Be still in Hebrew is “raphah” which means to cast down; to let fall; then to be relaxed. It also means not putting forth exertion. In other words, surrendering the situation to God and have no anxiety about it. It meant the Israelites were to wait upon God for their rescue and that’s what Psalm 46 is about. It expresses thanks for the deliverance of Jerusalem, the city of God. This Psalm shows three things: 1. God as a place of security 2. God’s protection and comfort. 3. How we are called to consider God’s works and submit to His authority.

In the midst of disaster and trouble, God is our refuge and strength and we find our security in Him. Though there may be earthquakes and mountains may crumble into the sea, though the oceans may roar, God will be our refuge and strength. Yes, God does allow these things to happen for His reasons, but for those who are His children, those who have accepted His Son, Jesus, as their Savior, they don’t have to worry nor fear because He is our refuge.

Be still and know that I am God. When we can’t find God in the midst of the chaos and turmoil, we must be still in order to hear Him. When we occupy our minds with so much outside interference and so much overload, we can’t hear God and therefore we can’t find His peace. There are two commands here…not to panic and to recognize His sovereignty which were directed both to His nation to bring comfort and to other nations (pagan) as a warning for their rebellious ways. There are times in the midst of the crisis that we must be still and allow God to work. We may not always understand why something is happening, as devastating as it is, but what we can take comfort in is knowing that God causes everything to work together for the good of those who love God and are called according to his purpose for them. (Romans 8:28). In the end, God will be exalted in the nations and in the earth.

We see in Mark 4:39 that Jesus also quieted the storm when He and the disciples were in the boat on the sea:

Then He arose and rebuked the wind, and said to the sea, “Peace, be still!” And the wind ceased and there was a great calm.

In other versions of the Bible, the words “quiet” or “silence” are used which also means peace. Jesus and the disciples were in a boat on the sea when a storm arose. It was so bad the disciples became fearful and woke Jesus up, who was sleeping in the boat. When Jesus awoke, he silenced the storm. We can safely assume He also silenced the worry in the hearts of His disciples. Jesus was able to sleep peacefully during the storm because He knew that God would protect Him and the disciples.

When we are in the midst of a crisis, it’s hard not to worry and wonder what the outcome will be. But we must listen to what God is telling us…Be still and know that I am God; I will be exalted among the nations, I will be exalted in the earth!
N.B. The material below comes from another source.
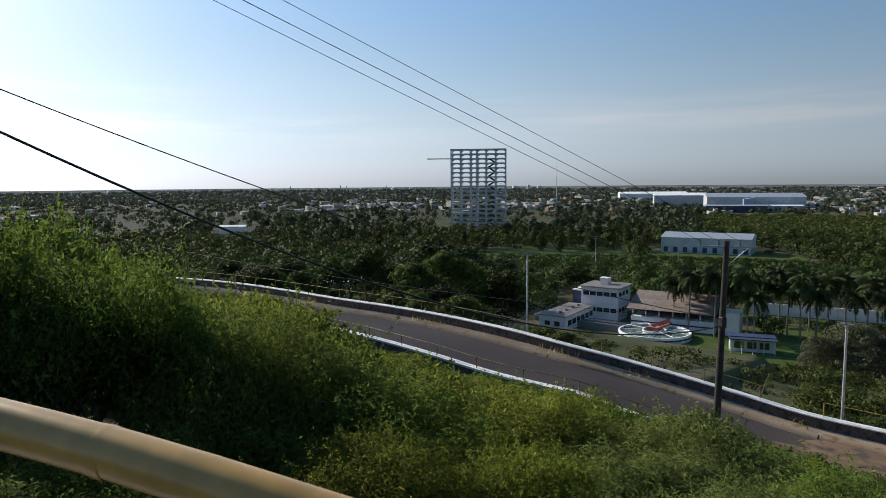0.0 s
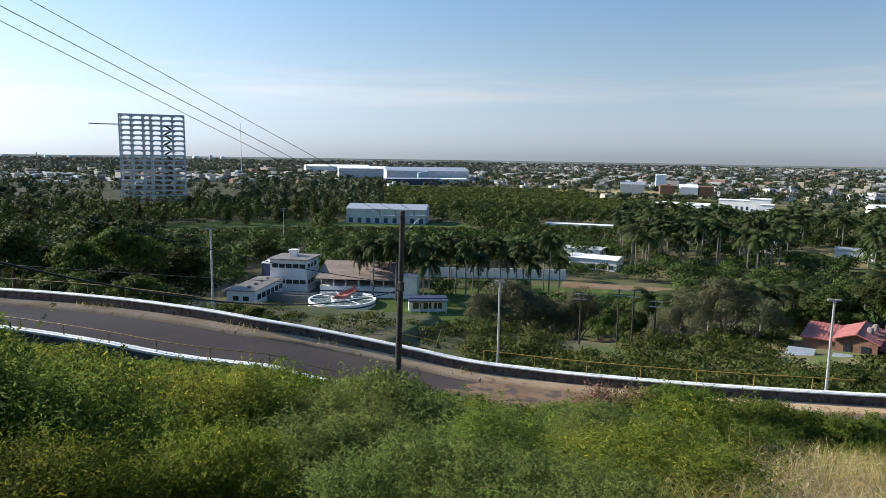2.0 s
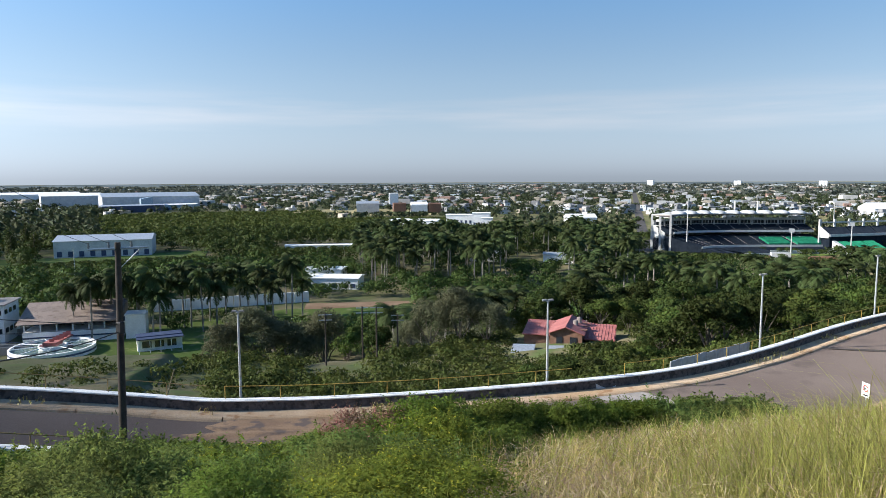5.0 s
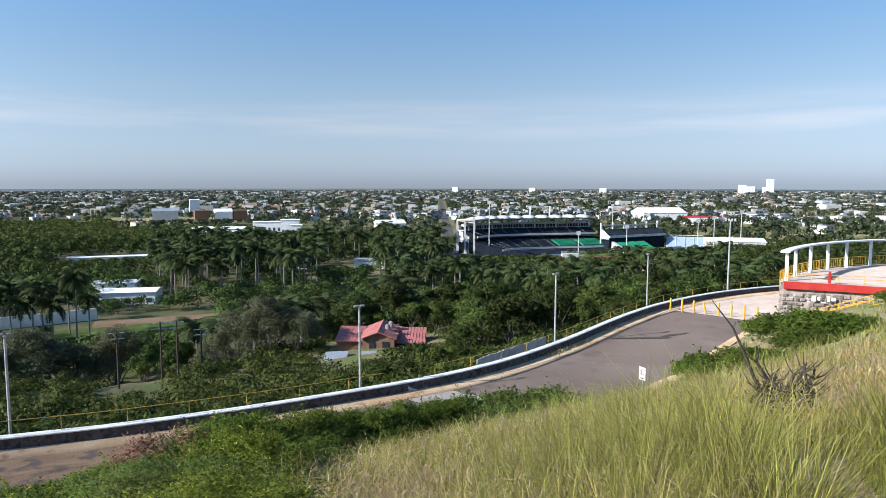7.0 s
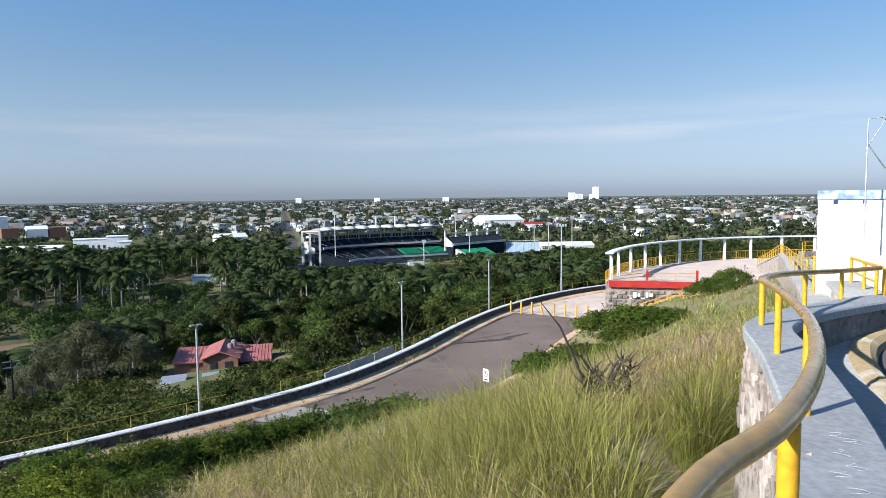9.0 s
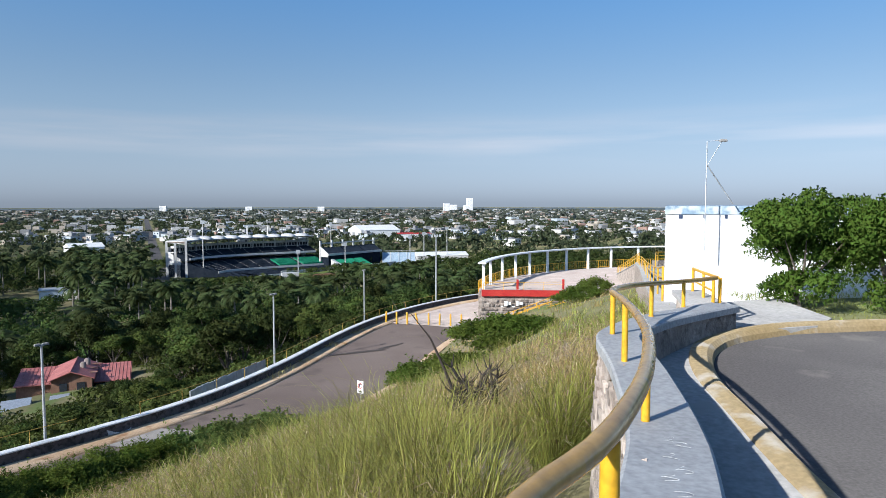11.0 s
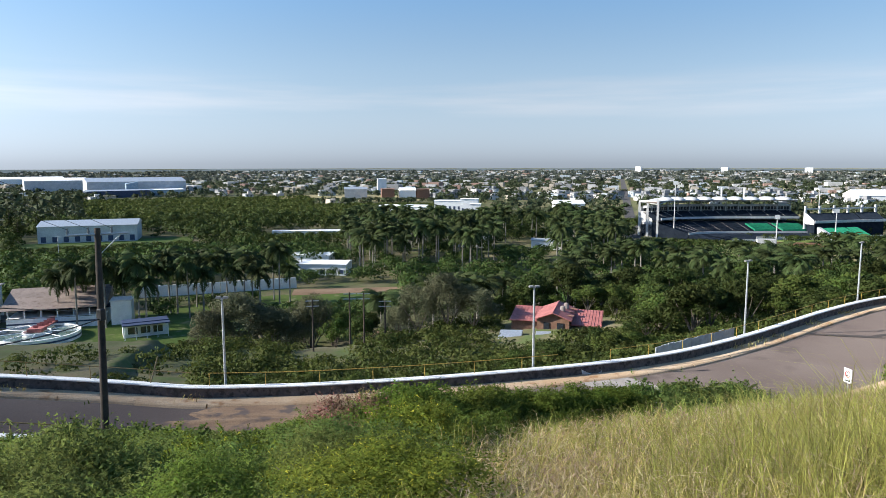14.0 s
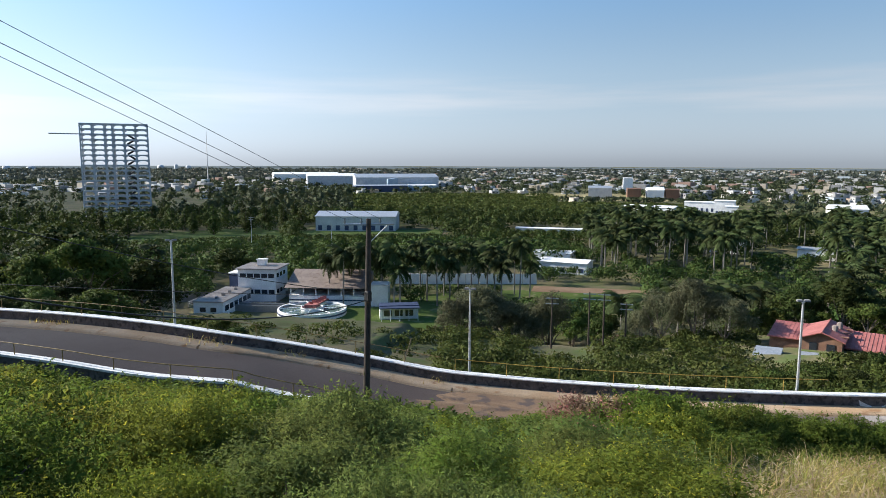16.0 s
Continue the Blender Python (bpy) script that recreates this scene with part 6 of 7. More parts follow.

We must trust that Jesus will say to our storm and our anxious hearts “Peace, be still!”.  The only way we can truly hear God is if we allow ourselves to be still with no distractions. We must be determined to make the time to tune everything and everyone out and sit with the Lord. Distractions and worry may come from every direction when doing so, but we have the authority to silence those distractions as Jesus silenced the storm by saying “Peace, be still!” Luke 10:19 confirms this:

Behold, I give you the authority to trample on serpents and scorpions, and over all the power of the enemy, and nothing shall by any means hurt you.

It’s important to take time each day to sit with God so He can not only bring peace to your worried heart, but to give you direction. It is then you will see Him exalt Himself in the storm, and everyone will know He is true God.